In February 2021, Shift submitted responses to the European Commission’s Consultation Proposal for an Initiative on Sustainable Corporate Governance. The feedback provided through this questionnaire will be taken into consideration as the European Commission drafts its policy position.

Shift’s key points include:

  • EU legislation establishing a new corporate duty to conduct human rights and environmental due diligence (HREDD) has the potential to help level the playing field, ensure that Boards are aware of their responsibility to oversee the management of a company’s salient human rights and environmental risks, and drive a common understanding of what “quality” due diligence looks like. Importantly, it could also help ensure greater access to remedy through the inclusion of appropriate civil liability provisions. 
  •  Directors should be accountable for overseeing how a company prevents and addresses its negative impacts on people and planet. Even without the reform of directors’ duties, the introduction of a corporate duty to conduct HREDD would make a significant contribution to this objective by requiring directors to oversee appropriate due diligence systems.

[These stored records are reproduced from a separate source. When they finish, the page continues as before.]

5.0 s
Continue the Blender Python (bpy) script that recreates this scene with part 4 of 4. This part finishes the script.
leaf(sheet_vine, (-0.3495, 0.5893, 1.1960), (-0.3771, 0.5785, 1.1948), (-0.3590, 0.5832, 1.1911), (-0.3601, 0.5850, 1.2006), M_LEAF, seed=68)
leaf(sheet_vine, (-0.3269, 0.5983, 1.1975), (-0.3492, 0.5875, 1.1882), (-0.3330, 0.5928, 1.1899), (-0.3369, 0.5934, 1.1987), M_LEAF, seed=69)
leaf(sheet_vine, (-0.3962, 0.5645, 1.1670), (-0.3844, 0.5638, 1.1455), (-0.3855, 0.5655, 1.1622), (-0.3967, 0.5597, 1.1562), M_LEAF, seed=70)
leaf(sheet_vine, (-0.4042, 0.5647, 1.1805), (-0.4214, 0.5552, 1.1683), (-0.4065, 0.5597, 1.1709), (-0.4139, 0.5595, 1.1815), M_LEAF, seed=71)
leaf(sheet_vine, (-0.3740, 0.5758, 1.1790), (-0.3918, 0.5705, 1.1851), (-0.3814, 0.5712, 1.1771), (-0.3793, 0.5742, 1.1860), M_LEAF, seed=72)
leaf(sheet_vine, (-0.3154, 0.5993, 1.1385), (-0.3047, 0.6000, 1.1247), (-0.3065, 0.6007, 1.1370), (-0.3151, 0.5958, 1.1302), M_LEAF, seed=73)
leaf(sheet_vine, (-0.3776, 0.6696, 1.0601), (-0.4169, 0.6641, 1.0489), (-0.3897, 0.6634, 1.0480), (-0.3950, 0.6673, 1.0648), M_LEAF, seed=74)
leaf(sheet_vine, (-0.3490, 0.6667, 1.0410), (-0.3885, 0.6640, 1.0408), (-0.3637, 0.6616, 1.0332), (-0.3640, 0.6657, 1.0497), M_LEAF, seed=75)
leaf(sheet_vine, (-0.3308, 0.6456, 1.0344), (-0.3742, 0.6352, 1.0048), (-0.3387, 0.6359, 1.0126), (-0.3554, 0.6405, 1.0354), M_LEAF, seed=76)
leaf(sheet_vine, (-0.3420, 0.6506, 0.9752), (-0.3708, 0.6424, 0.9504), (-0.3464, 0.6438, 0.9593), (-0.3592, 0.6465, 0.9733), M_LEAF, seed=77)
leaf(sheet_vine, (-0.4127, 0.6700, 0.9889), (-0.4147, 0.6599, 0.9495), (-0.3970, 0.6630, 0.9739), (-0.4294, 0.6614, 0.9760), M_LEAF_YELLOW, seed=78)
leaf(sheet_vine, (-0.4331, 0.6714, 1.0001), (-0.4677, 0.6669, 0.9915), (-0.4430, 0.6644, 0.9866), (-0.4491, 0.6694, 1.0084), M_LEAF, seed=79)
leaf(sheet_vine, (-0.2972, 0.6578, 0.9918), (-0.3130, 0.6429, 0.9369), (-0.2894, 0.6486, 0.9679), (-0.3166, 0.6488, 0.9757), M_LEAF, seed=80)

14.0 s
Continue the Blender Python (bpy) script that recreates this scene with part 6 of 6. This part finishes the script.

  •  The due diligence process expectations set out in the UNGPs and in the OECD Guidelines should form the core requirements on business in any new regulation. But to ensure meaningful implementation, those enforcing this new duty will need to pay attention to key features of HRDD that are indicative of the seriousness of a company’s efforts. National regulators will need guidance on how to assess whether there is an authentic intent and effort within a company to both find and reduce risks to workers, communities and other affected stakeholders. We propose what some of these “Signals of Seriousness” could be for HRDD in a draft resource attached to our submission, informed by initial testing with business, government, and civil society stakeholders. 
  •  Any new duty needs to have improved outcomes for people as its ultimate goal. As such, it is important that HREDD is not conceived of as a “tick-box” exercise, but as one that necessarily involves the creative use of leverage beyond contractual terms or commercial leverage alone – including public advocacy where appropriate and partnership with industry peers and stakeholders to drive change – as well as meaningful engagement with affected stakeholders
  • Any new legislation should have a wide scope, including both SMEs (with appropriate flexibility in implementation) and foreign companies operating in/into the single market.
  •  To ensure a level playing field in practice, there need to be meaningful consequences for companies that clearly fail to meet a new duty, involving judicial and administrative measures. This should include: 
    • creating or endowing national-level regulatory bodies with the capacity and expertise to carry out regular reviews of corporate disclosure and performance and hold companies accountable; 
    • EU regulatory oversight through a new, fit for purpose entity with its own enforcement powers that brings together national regulatory bodies and expert stakeholders; and 
    •   civil liability for certain harms with a defense where companies can demonstrate that they undertook due diligence that was appropriate and proportionate to the relevant impacts. The mere fact of conducting some form of due diligence should not be considered as a complete defense to liability, or as a safe harbor against claims being brought.
  • A new corporate duty needs to be accompanied by a range of other EU policy measures to set the right incentives and help bridge the “accountability gap” between the likely scope of liability on the one hand and the full scope of HREDD in line with international standards on the other.